India Infrastruture Funds

July 2009

Please Note: This is a general commentary based on the analysis and opinions of the fund management team of the Kotak group and is not intended as a recommendation or for the purpose of soliciting any action in relation to any investments, or to be otherwise relied upon for any purpose. Some information is based on our interview with Mr. Kamal Nath implementation of which is subject to due government process. No liability is owed to any persons in respect of the content on this page. Kotak Mahindra (UK) Limited is authorised and regulated by the Financial Services Authority in the United Kingdom, by the Dubai Financial Services Authority and by the Monetary Authority of Singapore. Kotak Mahindra Inc is a member of FINRA.

On July 6th 2009, the Government of India presented the Union Budget for 2009-10; a pragmatic one keeping in mind the 9% GDP growth target it has set. The budget is a testimony to the recent election victory for the Indian National Congress led United Progressive Alliance which has been called as a mandate for continuity, stability and prosperity as well as inclusive development and equitable growth by the Prime Minister, Dr. Manmohan Singh.

One of the most significant aspects of the Indian Economy that the budget has focused development efforts on is - ‘Infrastructure development’. The Government has recognized highways and railways as key development areas and has increased the allocation to highway development by 23% and to railways by Rs.50bn in FY2010. Infrastructure is likely to be a clear beneficiary, with the Government alone planning to increase spending from the current 4-5 per cent of GDP to 9 per cent of GDP by 2014 which in our estimates, implies a spending increase from currently around $50bn a year to more than $150bn a year.  The Government also announced greater flexibility to IIFCL (a special purpose vehicle) which will, in consultation with banks, devise a scheme for take-out financing in the case of Public Private Partnership (PPP) projects, refinance up to 60% of bank loans for PPP projects and re-finance a total investment of Rs.1 trillion in the infrastructure sector.

India, currently, has a clear and wide gap in its infrastructure. Under-investment in (physical and social) infrastructure is most definitely the single largest impediment to economic growth in our view, with the Planning Commission commenting that the infrastructure gap in the country was holding back economic growth by 1.5 – 2 per cent every year. India has been one of the very few countries which have transformed from an agrarian to services dominated economy, bypassing the manufacturing and industrial growth phases. With a large working population, it is our belief that significant employment opportunities need to be created outside of services, and impetus on infrastructure spending will be one of the major avenues to address this issue.

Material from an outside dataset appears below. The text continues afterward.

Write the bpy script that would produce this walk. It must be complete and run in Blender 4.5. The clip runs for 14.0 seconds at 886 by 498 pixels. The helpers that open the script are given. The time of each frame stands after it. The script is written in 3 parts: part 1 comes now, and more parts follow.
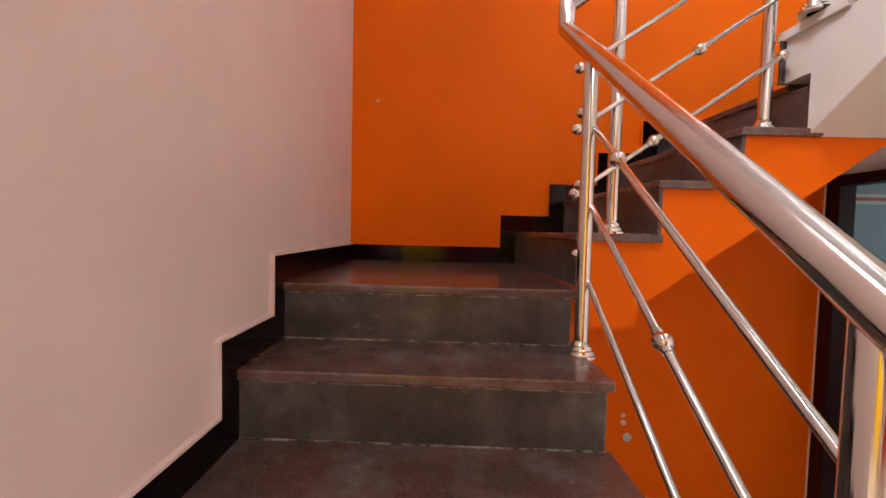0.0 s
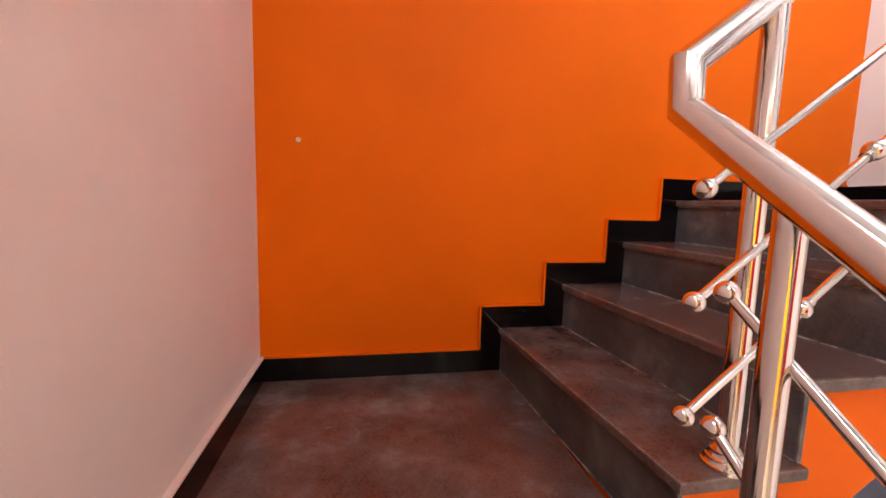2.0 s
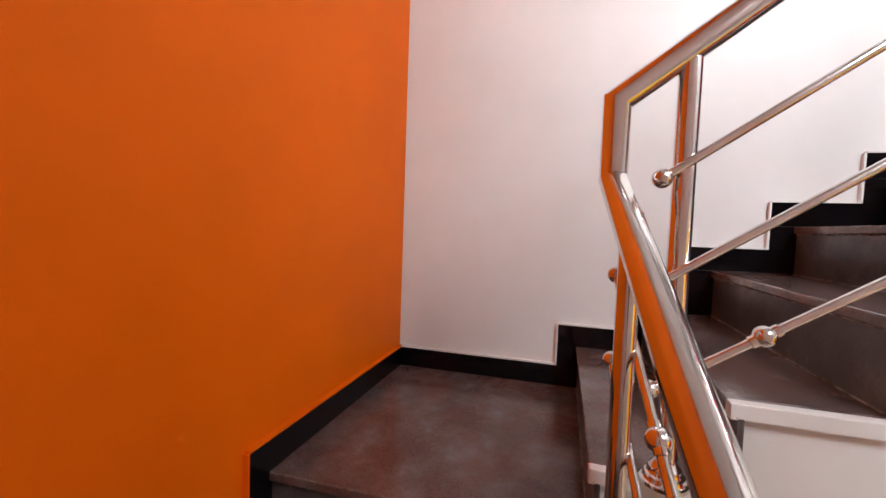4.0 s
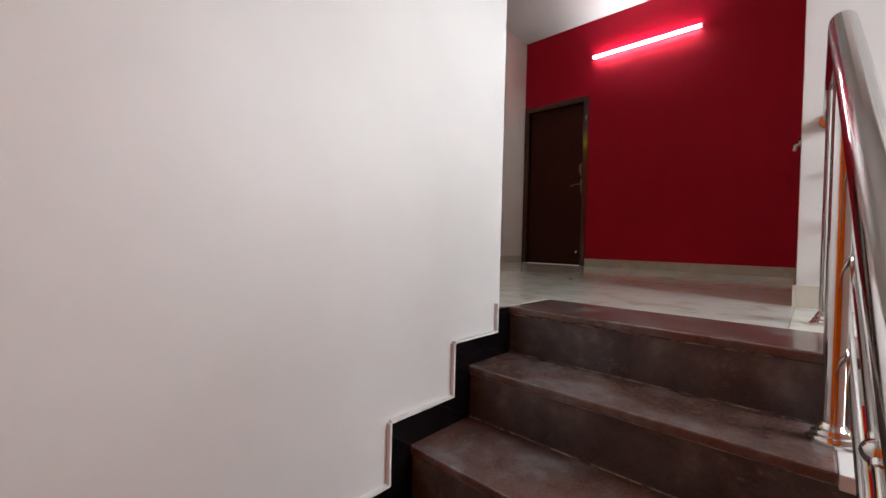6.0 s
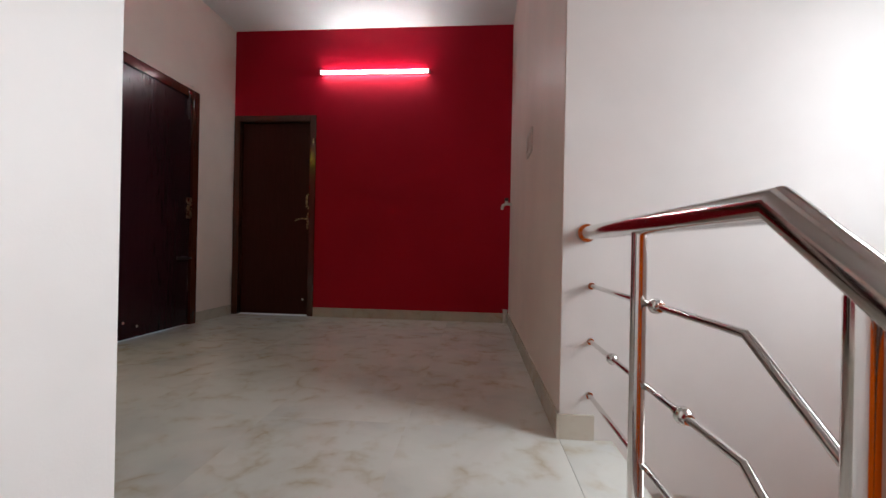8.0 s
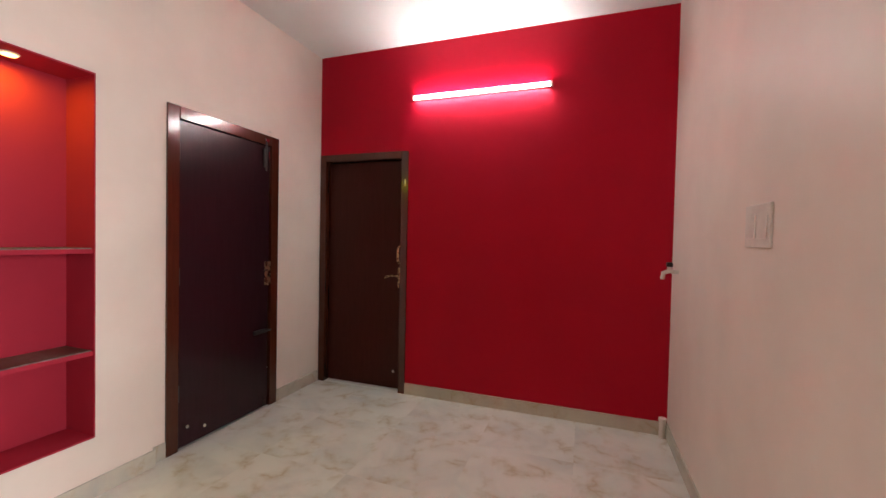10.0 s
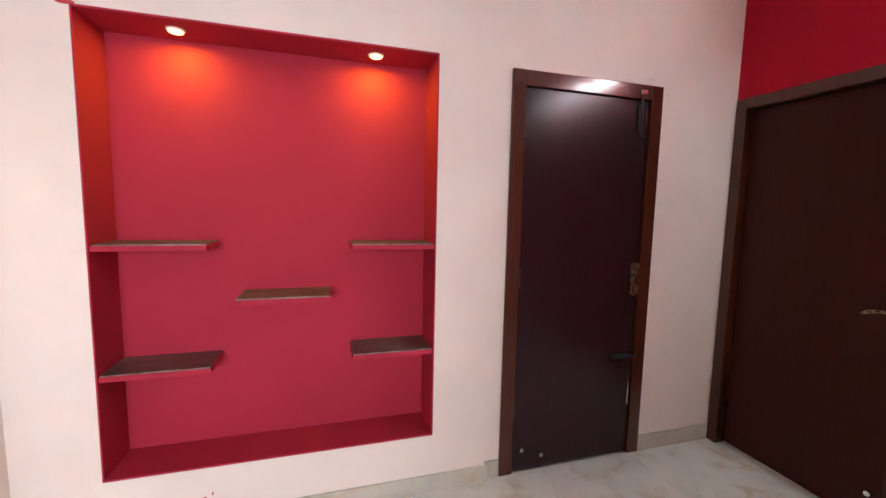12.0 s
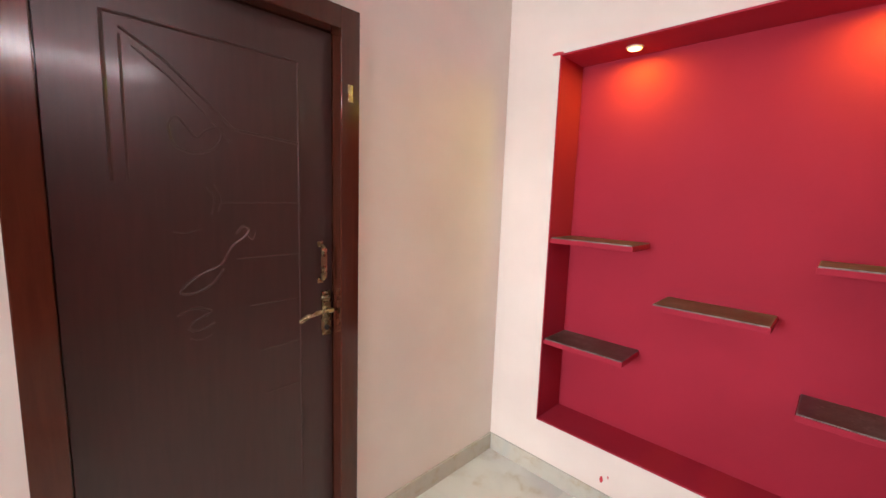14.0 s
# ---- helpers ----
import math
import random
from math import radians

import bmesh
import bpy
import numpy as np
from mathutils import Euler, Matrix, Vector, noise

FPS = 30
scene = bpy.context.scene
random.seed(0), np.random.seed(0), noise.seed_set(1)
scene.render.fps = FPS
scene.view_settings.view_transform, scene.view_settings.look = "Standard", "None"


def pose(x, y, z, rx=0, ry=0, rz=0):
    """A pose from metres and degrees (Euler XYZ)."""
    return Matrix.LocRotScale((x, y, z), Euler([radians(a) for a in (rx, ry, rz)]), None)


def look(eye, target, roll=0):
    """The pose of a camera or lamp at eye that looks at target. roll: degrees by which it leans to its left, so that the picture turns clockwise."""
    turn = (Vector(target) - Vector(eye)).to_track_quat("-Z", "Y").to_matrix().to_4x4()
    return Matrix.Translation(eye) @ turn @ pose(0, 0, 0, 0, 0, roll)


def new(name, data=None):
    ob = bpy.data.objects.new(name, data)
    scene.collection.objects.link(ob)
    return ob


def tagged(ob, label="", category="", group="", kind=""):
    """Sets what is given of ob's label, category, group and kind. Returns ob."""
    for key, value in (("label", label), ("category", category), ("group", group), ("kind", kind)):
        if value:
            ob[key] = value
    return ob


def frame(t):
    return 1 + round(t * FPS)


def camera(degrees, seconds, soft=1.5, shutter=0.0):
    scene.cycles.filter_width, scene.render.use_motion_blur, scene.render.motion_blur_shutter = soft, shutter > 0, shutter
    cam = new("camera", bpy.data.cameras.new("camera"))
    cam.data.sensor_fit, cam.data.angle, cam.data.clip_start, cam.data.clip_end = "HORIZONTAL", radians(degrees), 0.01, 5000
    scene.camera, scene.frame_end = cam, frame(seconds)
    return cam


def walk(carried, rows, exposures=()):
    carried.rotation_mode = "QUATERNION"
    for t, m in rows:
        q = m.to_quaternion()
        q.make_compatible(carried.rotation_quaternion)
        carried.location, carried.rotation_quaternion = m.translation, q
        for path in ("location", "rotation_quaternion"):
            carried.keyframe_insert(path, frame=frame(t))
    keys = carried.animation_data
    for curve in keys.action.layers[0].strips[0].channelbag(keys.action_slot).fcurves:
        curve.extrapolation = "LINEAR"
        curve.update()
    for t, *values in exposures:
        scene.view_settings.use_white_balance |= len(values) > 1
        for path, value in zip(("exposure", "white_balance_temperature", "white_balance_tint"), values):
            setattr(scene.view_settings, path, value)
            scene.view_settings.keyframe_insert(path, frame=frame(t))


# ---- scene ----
cam = camera(95.7, 14.0)
PATH = [
    (0, (-1.273, 3.296, -1.578), (-1.263, 5.294, -1.669), 1.3),
    (0.5, (-1.3, 3.345, -1.597), (-1.261, 5.319, -1.916), 1.3),
    (1, (-1.368, 3.479, -1.471), (-1.285, 5.448, -1.81), 1.4),
    (1.5, (-1.365, 3.76, -1.304), (-1.183, 5.731, -1.587), 1.4),
    (2, (-1.394, 4.008, -1.094), (-1.021, 5.961, -1.314), 1.6),
    (2.5, (-1.368, 4.257, -0.898), (-0.621, 6.106, -1.057), 1.4),
    (3, (-1.306, 4.478, -0.73), (-0.095, 6.066, -0.848), 1.4),
    (3.5, (-1.155, 4.695, -0.571), (0.489, 5.831, -0.667), 2.1),
    (3.7, (-1.09, 4.776, -0.499), (0.686, 5.69, -0.598), 2.0),
    (5.8, (-0.113, 4.801, 0.162), (1.388, 3.503, 0.125), 2.1),
    (6, (-0.053, 4.776, 0.239), (1.295, 3.317, 0.21), 1.4),
    (6.5, (0.09, 4.641, 0.374), (0.952, 2.837, 0.364), 0.7),
    (7, (0.207, 4.435, 0.504), (0.549, 2.464, 0.497), 0.9),
    (7.2, (0.268, 4.371, 0.523), (0.43, 2.377, 0.521), 1.1),
    (9.3, (0.393, 3.366, 1.168), (0.603, 1.377, 1.179), 1.1),
    (9.5, (0.459, 3.287, 1.213), (0.775, 1.312, 1.219), 1.0),
    (10, (0.568, 3.126, 1.329), (1.236, 1.241, 1.284), 1.2),
    (10.5, (0.618, 2.867, 1.411), (1.688, 1.181, 1.307), 1.3),
    (11, (0.756, 2.694, 1.452), (2.184, 1.305, 1.28), 1.3),
    (11.5, (0.931, 2.536, 1.452), (2.647, 1.529, 1.253), 1.3),
    (12, (1.048, 2.331, 1.423), (2.955, 1.763, 1.218), 1.2),
    (12.5, (1.09, 2.25, 1.417), (3.075, 2.16, 1.196), 1.4),
    (13, (1.044, 2.243, 1.44), (2.986, 2.653, 1.194), 1.5),
    (13.5, (1.046, 2.212, 1.444), (2.802, 3.134, 1.192), 1.8),
    (14, (1.095, 2.171, 1.435), (2.506, 3.564, 1.179), 1.9),
]
walk(cam, [(t, look(eye, target, roll)) for t, eye, target, roll in PATH], [(0, 1.5, 6500, 10), (0.5, 1.9, 6500, 11), (1.0, 1.92, 6500, 11), (2.0, 1.86, 6500, 12), (2.5, 1.54, 6500, 11), (3.5, 1.1, 6450, 11), (5.8, 0.3, 6350, 7), (7.2, -0.2, 6350, 6), (9.3, 0.66, 6750, 13), (10.0, 1.05, 6950, 12), (10.5, 1.18, 6900, 12), (11.5, 1.24, 6700, 13), (12.5, 1.2, 6150, 14), (13.5, 1.2, 6350, 12), (14, 1.22, 6500, 11)])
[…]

Infrastructure spending and development remains one of the key controllable actions in the hands of governments worldwide to spur economic activity and growth. Since capital availability remains a constraint in stepping up investment in infrastructure, the government has made it its priority to attract private capital through the public-private partnership model. The government has gone through a bit of a learning curve in refining these investment models and will be able to accelerate the process substantially in the new political environment. For India, it is inherently necessary to spend on infrastructure not only to combat slowdown but also as an investment for long term sustenance of GDP growth at ~7-8%p.a.

Meeting with the Union Minister for Road Transport and Highways

We recently met up with Shri. Kamal Nath, the Union Minister for Road Transport and Highways along with Mr. Brijeshwar Singh, Chairman, National Highway Authority of India (NHAI) who were on a global road show to meet investors to showcase the huge opportunity that the Indian infrastructure space offers. The key takeaways of this meeting were:

  • The Government is eager to make up for the lost time (last 18-24 months) particularly in the roads segment
  • Construction targets raised from 2km/day to 20km/day over the next 5 years, implying an annual spending of US$ 8-10bn
  • The minister was keen to understand the structural changes required for expediting private investments in the road sector

The road show clearly highlighted the intent of the government to make / tweak policies to increase private sector participation to take up the infrastructure related spends to 9% of GDP by 2014.

India, in our opinion, continues to be a compelling story, riding on its structurally powerful theme of infrastructure investment, available at reasonable valuations.